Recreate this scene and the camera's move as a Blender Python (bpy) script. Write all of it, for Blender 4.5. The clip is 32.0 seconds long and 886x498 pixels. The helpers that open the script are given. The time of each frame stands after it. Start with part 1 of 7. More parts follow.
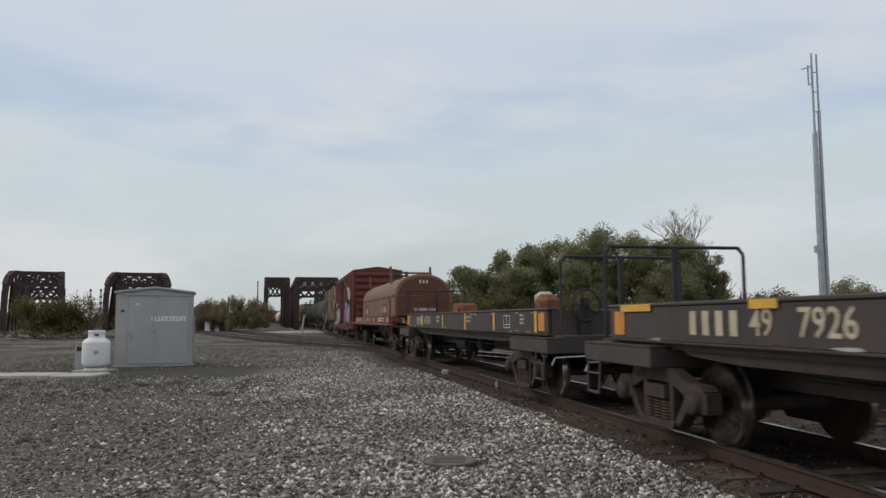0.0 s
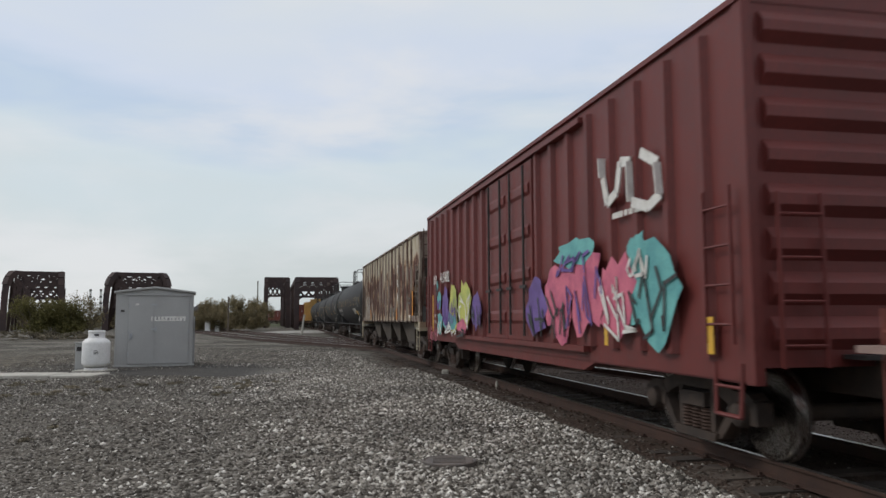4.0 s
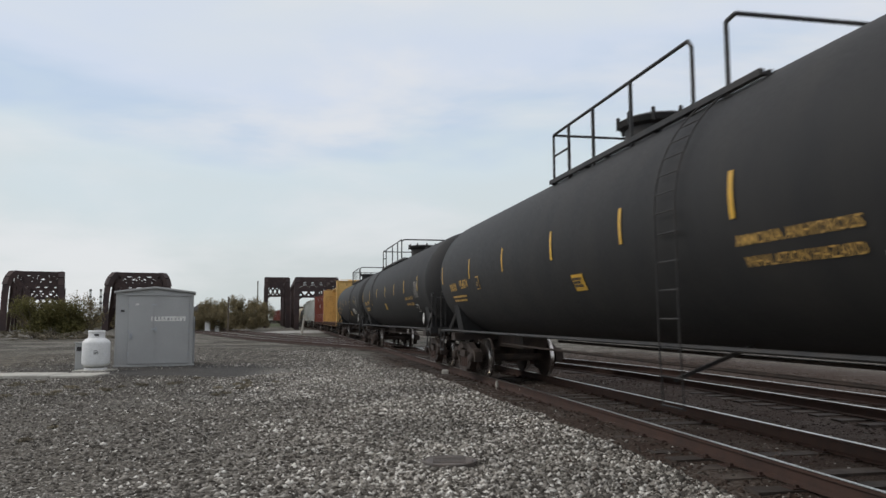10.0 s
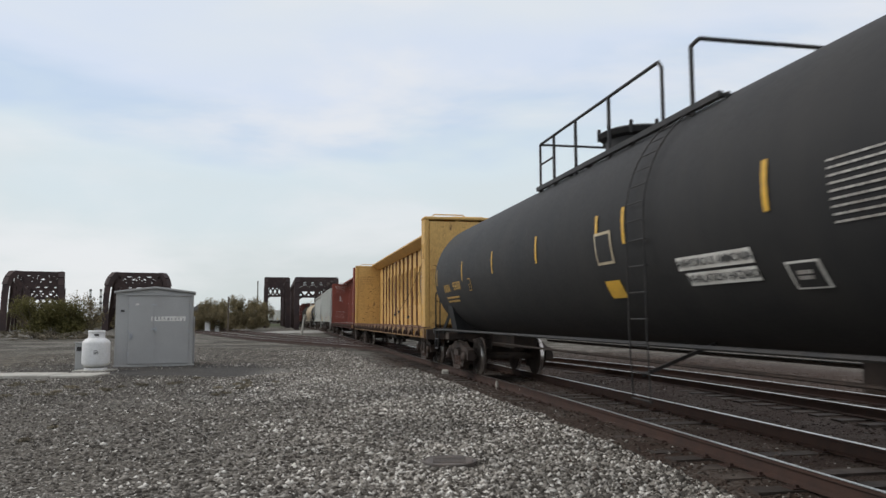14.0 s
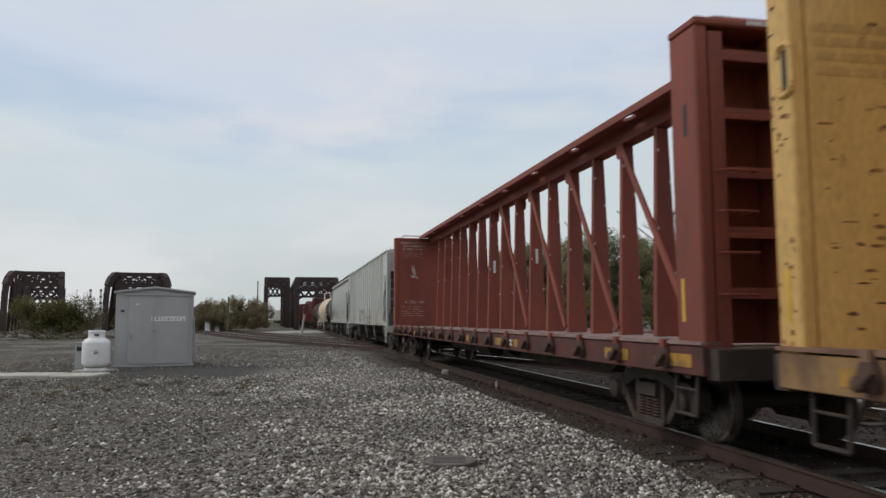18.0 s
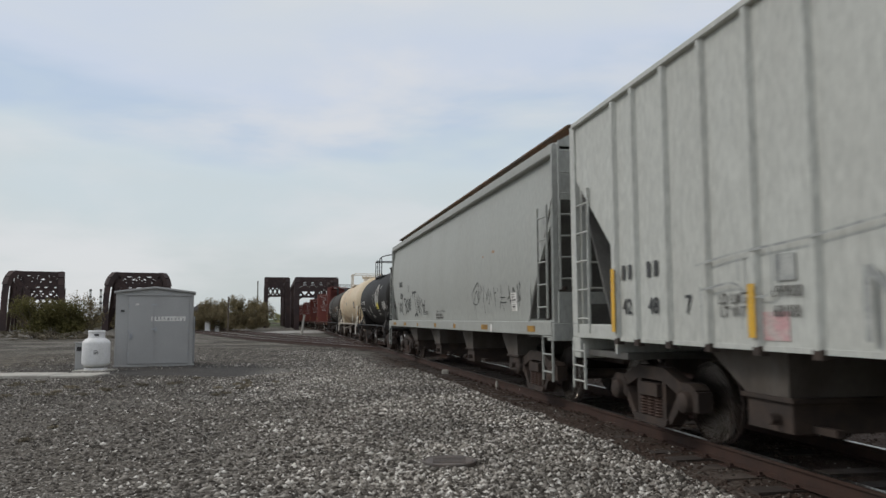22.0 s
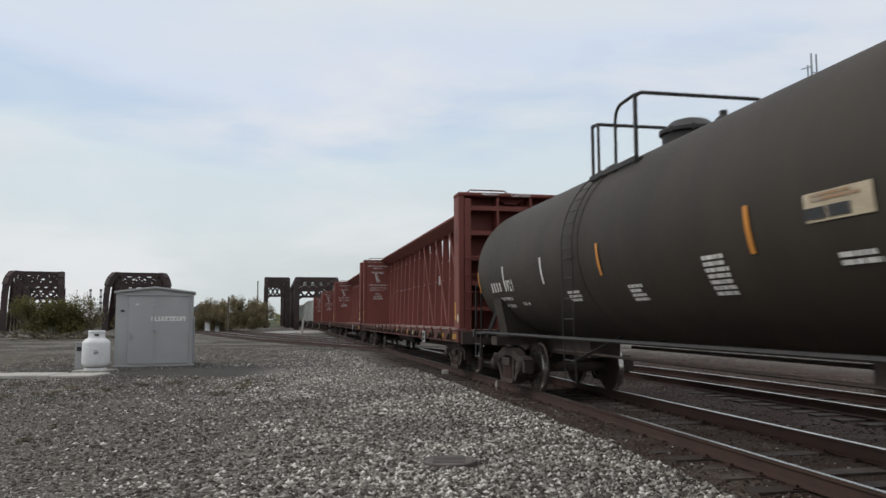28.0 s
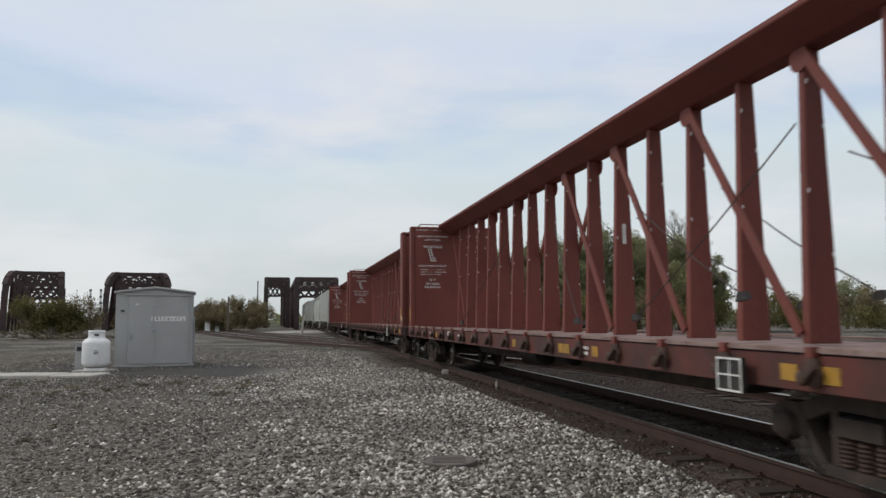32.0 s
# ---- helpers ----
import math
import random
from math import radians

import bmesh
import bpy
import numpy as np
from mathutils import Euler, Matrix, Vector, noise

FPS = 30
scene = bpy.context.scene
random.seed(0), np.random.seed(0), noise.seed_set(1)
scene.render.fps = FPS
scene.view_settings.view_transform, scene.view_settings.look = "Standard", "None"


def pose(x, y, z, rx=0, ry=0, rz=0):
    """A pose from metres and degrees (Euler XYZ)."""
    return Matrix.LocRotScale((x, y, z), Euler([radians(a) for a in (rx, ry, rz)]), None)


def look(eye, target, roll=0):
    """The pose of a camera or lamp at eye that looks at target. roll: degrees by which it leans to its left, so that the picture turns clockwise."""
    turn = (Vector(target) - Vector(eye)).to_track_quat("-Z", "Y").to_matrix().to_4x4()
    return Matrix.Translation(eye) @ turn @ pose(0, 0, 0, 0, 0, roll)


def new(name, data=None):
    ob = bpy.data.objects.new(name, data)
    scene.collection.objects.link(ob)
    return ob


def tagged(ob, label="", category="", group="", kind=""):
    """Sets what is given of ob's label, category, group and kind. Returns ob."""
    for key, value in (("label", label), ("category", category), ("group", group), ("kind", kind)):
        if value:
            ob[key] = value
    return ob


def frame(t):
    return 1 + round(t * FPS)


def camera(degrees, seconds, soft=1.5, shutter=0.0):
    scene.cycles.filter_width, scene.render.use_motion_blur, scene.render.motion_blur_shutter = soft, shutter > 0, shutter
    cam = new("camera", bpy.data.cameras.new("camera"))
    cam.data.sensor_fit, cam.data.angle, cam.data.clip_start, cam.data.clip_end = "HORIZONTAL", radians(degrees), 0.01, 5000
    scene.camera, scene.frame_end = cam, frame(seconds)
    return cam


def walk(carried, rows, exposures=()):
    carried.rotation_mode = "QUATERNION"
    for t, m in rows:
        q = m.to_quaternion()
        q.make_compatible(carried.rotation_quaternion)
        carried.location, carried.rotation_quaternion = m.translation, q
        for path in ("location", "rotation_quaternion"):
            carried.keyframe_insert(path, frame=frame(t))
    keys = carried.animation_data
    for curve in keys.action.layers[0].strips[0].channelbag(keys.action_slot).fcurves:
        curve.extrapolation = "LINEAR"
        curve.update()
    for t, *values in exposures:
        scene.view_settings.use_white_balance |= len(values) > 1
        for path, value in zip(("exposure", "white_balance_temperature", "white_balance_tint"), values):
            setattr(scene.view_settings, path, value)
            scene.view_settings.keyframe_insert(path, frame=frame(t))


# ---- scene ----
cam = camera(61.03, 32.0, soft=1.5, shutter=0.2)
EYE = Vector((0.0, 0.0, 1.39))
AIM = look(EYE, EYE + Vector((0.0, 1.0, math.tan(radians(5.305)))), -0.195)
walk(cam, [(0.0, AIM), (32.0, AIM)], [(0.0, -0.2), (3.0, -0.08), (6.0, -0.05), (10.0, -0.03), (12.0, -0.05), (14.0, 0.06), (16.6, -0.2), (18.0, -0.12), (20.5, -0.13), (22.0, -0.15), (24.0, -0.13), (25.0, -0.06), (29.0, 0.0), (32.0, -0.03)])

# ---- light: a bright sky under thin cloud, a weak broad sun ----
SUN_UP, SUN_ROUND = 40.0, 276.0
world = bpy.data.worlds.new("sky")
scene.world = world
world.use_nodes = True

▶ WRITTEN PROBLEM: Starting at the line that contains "for t, m in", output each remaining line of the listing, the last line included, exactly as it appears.

▶ COMPLETE RESPONSE:
    for t, m in rows:
        q = m.to_quaternion()
        q.make_compatible(carried.rotation_quaternion)
        carried.location, carried.rotation_quaternion = m.translation, q
        for path in ("location", "rotation_quaternion"):
            carried.keyframe_insert(path, frame=frame(t))
    keys = carried.animation_data
    for curve in keys.action.layers[0].strips[0].channelbag(keys.action_slot).fcurves:
        curve.extrapolation = "LINEAR"
        curve.update()
    for t, *values in exposures:
        scene.view_settings.use_white_balance |= len(values) > 1
        for path, value in zip(("exposure", "white_balance_temperature", "white_balance_tint"), values):
            setattr(scene.view_settings, path, value)
            scene.view_settings.keyframe_insert(path, frame=frame(t))


# ---- scene ----
cam = camera(61.03, 32.0, soft=1.5, shutter=0.2)
EYE = Vector((0.0, 0.0, 1.39))
AIM = look(EYE, EYE + Vector((0.0, 1.0, math.tan(radians(5.305)))), -0.195)
walk(cam, [(0.0, AIM), (32.0, AIM)], [(0.0, -0.2), (3.0, -0.08), (6.0, -0.05), (10.0, -0.03), (12.0, -0.05), (14.0, 0.06), (16.6, -0.2), (18.0, -0.12), (20.5, -0.13), (22.0, -0.15), (24.0, -0.13), (25.0, -0.06), (29.0, 0.0), (32.0, -0.03)])

# ---- light: a bright sky under thin cloud, a weak broad sun ----
SUN_UP, SUN_ROUND = 40.0, 276.0
world = bpy.data.worlds.new("sky")
scene.world = world
world.use_nodes = True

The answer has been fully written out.